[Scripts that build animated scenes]

******************************

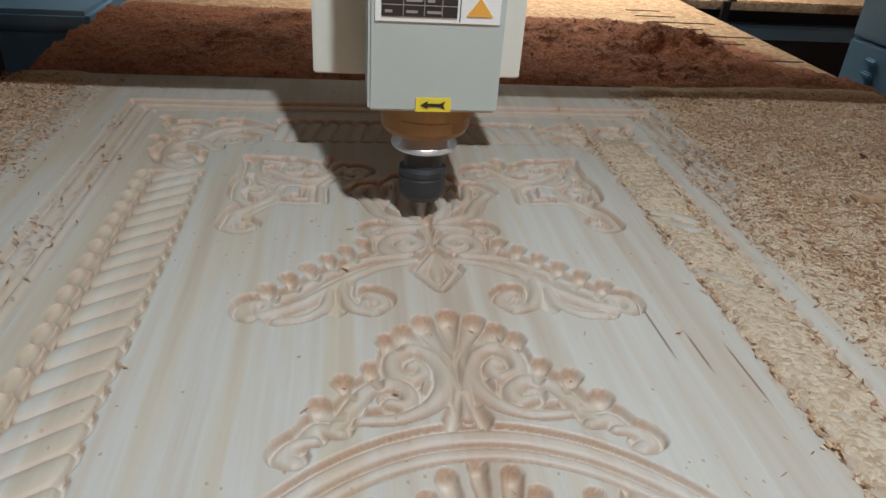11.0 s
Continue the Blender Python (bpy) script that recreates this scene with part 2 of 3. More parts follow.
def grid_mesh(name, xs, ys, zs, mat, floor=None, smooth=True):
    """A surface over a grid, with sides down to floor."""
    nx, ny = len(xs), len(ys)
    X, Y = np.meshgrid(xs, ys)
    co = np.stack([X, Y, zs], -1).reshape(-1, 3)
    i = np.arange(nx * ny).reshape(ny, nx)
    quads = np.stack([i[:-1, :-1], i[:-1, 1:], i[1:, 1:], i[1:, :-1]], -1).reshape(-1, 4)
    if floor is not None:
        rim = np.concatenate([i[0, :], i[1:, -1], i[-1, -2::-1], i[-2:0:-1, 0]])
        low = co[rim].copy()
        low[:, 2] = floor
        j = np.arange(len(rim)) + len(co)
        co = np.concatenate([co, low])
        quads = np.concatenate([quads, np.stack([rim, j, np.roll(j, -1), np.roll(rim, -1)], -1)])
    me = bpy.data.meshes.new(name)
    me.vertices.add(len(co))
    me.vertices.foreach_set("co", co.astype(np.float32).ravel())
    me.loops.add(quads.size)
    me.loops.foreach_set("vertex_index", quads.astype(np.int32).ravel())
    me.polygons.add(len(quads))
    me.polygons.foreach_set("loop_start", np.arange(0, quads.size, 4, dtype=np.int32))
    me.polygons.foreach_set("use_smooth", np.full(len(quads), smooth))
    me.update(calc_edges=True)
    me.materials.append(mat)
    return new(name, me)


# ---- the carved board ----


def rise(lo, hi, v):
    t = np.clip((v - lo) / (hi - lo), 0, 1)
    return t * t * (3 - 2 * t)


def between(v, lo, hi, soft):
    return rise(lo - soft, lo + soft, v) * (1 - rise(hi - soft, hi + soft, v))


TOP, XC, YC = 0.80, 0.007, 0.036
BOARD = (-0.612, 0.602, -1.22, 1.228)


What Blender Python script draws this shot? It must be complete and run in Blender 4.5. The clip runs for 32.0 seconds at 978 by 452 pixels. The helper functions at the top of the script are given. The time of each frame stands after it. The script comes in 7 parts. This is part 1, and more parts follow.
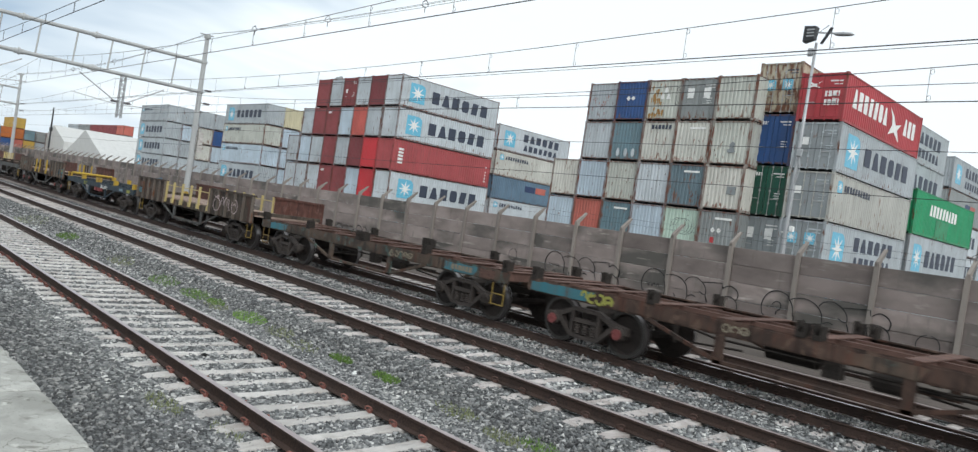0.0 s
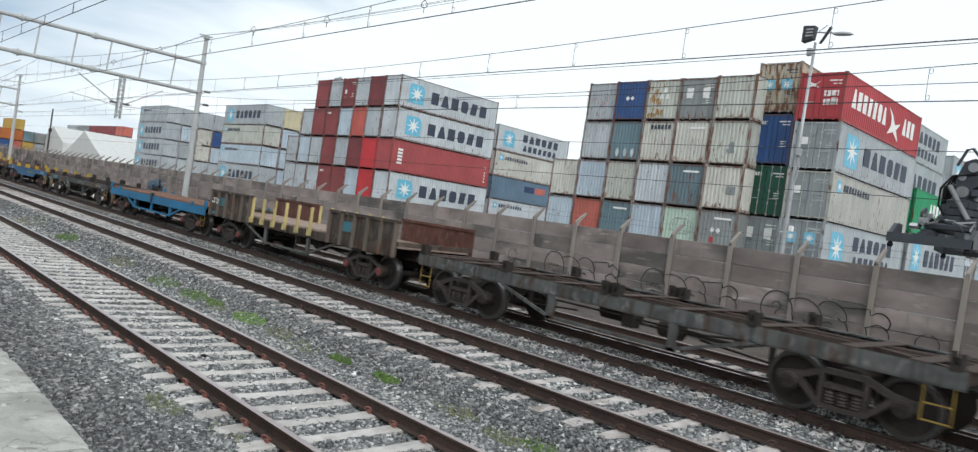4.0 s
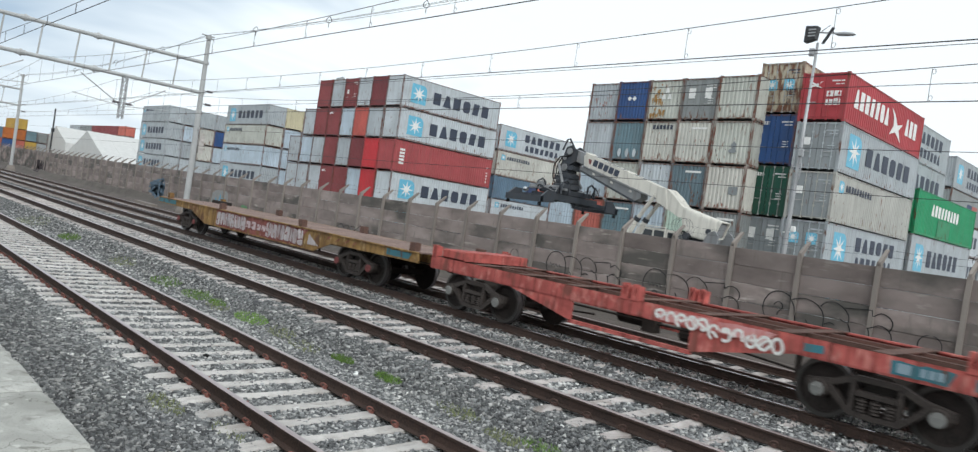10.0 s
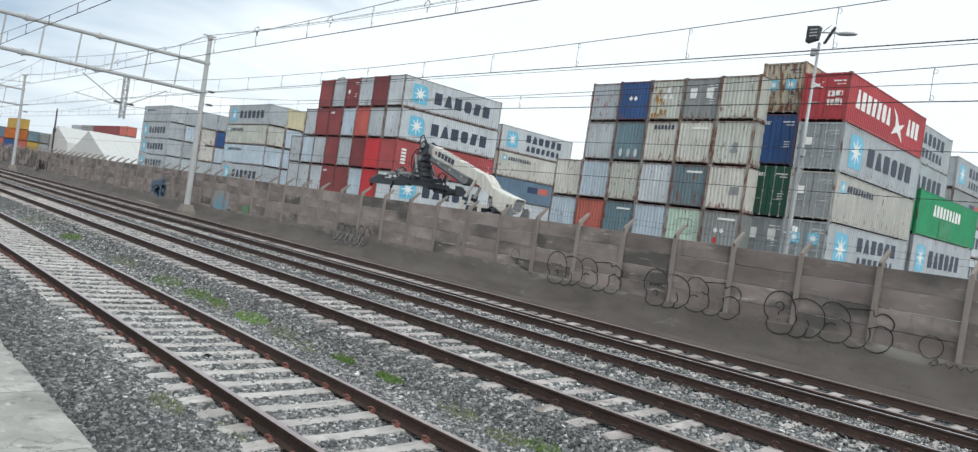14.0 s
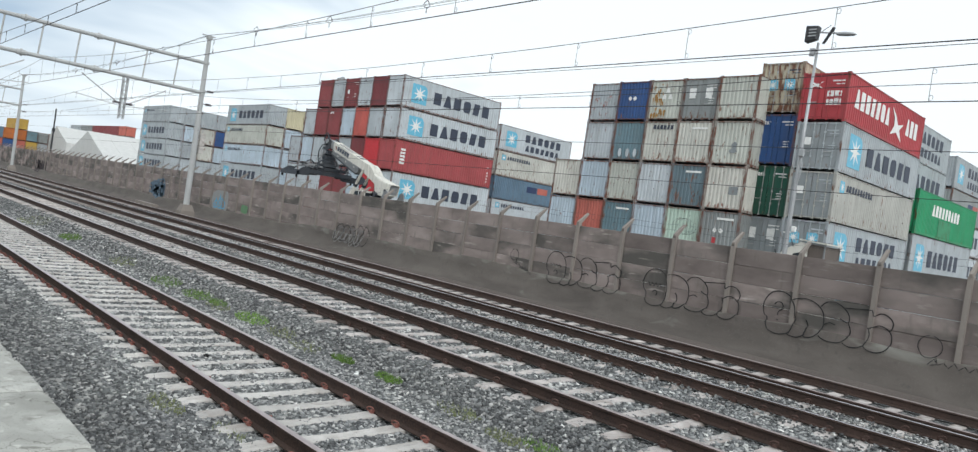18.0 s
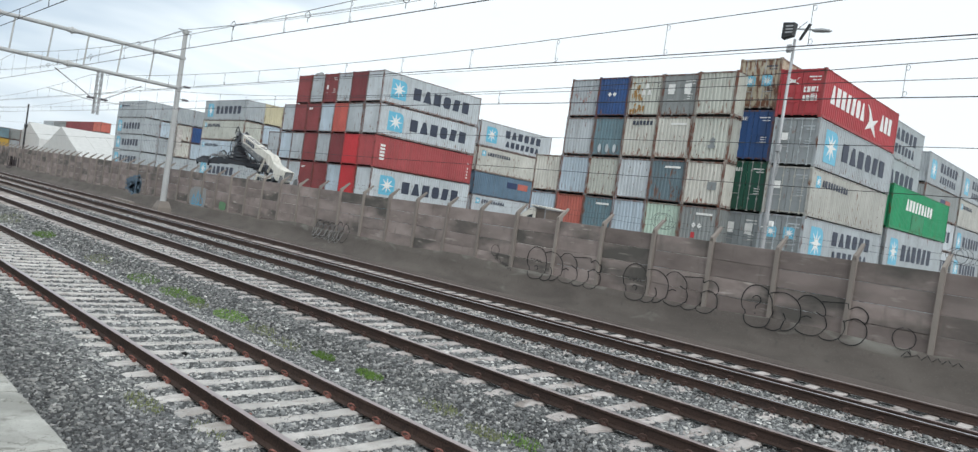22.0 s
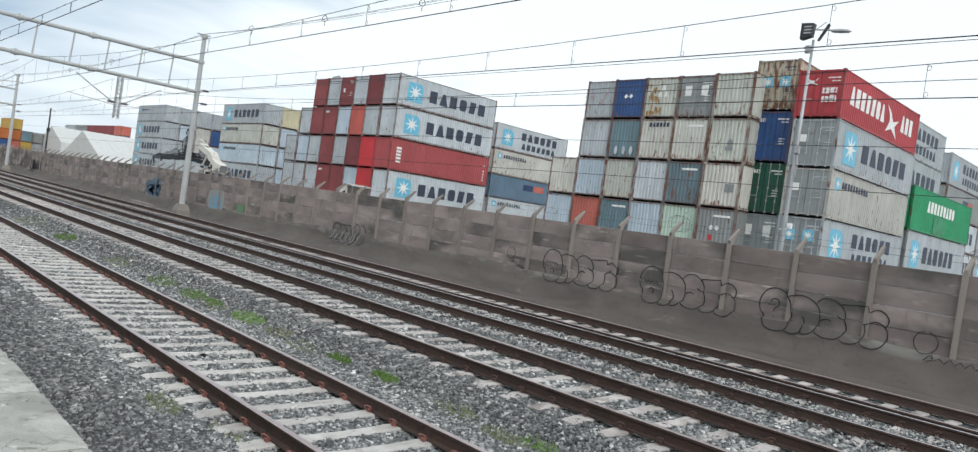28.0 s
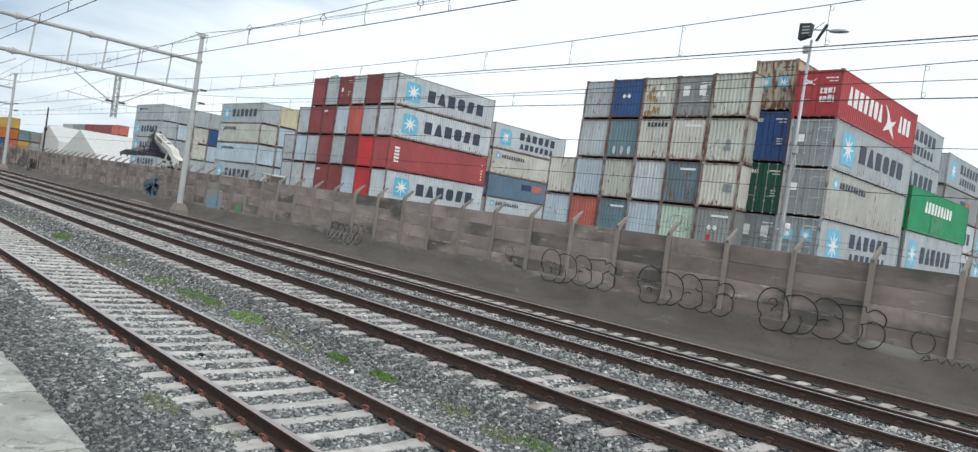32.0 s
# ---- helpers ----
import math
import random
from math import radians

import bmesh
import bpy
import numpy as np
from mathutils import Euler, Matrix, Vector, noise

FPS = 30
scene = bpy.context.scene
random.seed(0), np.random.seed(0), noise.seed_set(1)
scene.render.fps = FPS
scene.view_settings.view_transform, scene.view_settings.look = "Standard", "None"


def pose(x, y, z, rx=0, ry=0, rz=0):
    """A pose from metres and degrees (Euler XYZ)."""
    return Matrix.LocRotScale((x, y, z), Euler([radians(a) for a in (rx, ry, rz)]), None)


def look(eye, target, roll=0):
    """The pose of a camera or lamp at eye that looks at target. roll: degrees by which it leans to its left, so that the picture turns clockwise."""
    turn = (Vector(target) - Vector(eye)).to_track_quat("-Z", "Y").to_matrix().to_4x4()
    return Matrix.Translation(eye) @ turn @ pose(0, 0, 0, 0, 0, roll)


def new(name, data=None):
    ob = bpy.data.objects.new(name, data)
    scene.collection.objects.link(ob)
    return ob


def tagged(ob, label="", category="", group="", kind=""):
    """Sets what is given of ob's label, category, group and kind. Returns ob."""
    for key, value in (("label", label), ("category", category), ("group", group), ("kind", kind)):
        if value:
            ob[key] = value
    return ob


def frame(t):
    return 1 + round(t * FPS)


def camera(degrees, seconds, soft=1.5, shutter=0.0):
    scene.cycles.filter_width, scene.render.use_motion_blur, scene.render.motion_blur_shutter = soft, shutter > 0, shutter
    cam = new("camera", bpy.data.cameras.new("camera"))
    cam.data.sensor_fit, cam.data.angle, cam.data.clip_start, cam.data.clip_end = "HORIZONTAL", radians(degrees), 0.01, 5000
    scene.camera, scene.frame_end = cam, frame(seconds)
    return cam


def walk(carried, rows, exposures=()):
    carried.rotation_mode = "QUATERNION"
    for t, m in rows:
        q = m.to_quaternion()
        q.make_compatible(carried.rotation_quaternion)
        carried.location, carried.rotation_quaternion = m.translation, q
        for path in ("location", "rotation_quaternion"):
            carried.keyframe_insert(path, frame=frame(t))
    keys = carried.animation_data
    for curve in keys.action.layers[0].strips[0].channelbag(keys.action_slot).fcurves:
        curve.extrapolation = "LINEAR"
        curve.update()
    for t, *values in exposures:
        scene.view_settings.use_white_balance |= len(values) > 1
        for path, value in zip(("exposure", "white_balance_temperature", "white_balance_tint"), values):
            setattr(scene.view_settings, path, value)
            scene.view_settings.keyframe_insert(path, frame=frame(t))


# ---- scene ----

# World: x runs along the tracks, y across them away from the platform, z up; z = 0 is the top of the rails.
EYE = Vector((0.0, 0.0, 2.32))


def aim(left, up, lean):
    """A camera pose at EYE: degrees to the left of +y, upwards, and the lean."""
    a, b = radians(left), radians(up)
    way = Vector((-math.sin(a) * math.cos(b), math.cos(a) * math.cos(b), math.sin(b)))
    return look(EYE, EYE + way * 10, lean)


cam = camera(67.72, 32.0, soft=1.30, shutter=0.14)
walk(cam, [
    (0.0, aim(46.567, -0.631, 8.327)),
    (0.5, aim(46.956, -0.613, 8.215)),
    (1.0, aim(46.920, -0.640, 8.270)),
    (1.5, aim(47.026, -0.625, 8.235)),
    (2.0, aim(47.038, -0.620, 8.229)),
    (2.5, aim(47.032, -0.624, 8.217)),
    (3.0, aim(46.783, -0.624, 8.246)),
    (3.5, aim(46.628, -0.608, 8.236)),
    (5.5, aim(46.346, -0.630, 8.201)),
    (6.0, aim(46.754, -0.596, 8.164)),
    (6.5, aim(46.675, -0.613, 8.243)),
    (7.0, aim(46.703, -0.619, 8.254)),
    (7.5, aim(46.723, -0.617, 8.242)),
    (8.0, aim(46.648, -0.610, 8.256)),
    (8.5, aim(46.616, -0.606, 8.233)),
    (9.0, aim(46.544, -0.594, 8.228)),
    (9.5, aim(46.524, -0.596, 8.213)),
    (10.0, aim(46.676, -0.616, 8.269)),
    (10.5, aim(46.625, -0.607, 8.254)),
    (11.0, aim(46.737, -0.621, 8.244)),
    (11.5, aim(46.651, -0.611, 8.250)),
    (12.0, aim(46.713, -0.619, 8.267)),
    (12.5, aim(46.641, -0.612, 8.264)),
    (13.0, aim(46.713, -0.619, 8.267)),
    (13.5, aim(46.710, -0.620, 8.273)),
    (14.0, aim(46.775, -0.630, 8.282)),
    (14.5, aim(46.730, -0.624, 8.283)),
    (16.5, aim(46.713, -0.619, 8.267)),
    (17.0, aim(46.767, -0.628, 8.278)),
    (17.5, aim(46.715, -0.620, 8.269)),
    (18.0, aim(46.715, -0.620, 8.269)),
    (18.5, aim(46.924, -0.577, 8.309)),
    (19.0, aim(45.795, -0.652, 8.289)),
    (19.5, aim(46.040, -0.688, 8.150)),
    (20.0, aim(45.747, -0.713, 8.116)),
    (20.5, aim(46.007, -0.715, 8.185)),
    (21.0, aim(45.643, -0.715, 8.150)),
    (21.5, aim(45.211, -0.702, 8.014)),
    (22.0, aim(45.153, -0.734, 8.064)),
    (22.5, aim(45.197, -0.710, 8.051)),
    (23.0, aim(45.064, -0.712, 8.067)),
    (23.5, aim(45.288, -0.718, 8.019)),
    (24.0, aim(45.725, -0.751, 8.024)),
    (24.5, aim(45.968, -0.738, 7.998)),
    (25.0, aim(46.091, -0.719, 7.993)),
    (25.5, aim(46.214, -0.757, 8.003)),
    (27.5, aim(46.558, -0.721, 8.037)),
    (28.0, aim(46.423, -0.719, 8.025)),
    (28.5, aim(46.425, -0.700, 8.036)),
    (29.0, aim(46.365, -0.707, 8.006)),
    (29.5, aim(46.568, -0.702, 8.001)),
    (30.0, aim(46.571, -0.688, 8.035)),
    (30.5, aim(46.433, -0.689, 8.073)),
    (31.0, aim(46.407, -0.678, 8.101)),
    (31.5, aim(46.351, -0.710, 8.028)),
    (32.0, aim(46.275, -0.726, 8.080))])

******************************

## REQUIRED WORK
Only the lines from the one containing "ob = bpy.data.objects.new(name, data)" through the one containing "# ---- scene" are to be extracted, exactly as they appear, with both ends included.

## SOLUTION
    ob = bpy.data.objects.new(name, data)
    scene.collection.objects.link(ob)
    return ob


def tagged(ob, label="", category="", group="", kind=""):
    """Sets what is given of ob's label, category, group and kind. Returns ob."""
    for key, value in (("label", label), ("category", category), ("group", group), ("kind", kind)):
        if value:
            ob[key] = value
    return ob


def frame(t):
    return 1 + round(t * FPS)


def camera(degrees, seconds, soft=1.5, shutter=0.0):
    scene.cycles.filter_width, scene.render.use_motion_blur, scene.render.motion_blur_shutter = soft, shutter > 0, shutter
    cam = new("camera", bpy.data.cameras.new("camera"))
    cam.data.sensor_fit, cam.data.angle, cam.data.clip_start, cam.data.clip_end = "HORIZONTAL", radians(degrees), 0.01, 5000
    scene.camera, scene.frame_end = cam, frame(seconds)
    return cam


def walk(carried, rows, exposures=()):
    carried.rotation_mode = "QUATERNION"
    for t, m in rows:
        q = m.to_quaternion()
        q.make_compatible(carried.rotation_quaternion)
        carried.location, carried.rotation_quaternion = m.translation, q
        for path in ("location", "rotation_quaternion"):
            carried.keyframe_insert(path, frame=frame(t))
    keys = carried.animation_data
    for curve in keys.action.layers[0].strips[0].channelbag(keys.action_slot).fcurves:
        curve.extrapolation = "LINEAR"
        curve.update()
    for t, *values in exposures:
        scene.view_settings.use_white_balance |= len(values) > 1
        for path, value in zip(("exposure", "white_balance_temperature", "white_balance_tint"), values):
            setattr(scene.view_settings, path, value)
            scene.view_settings.keyframe_insert(path, frame=frame(t))


# ---- scene ----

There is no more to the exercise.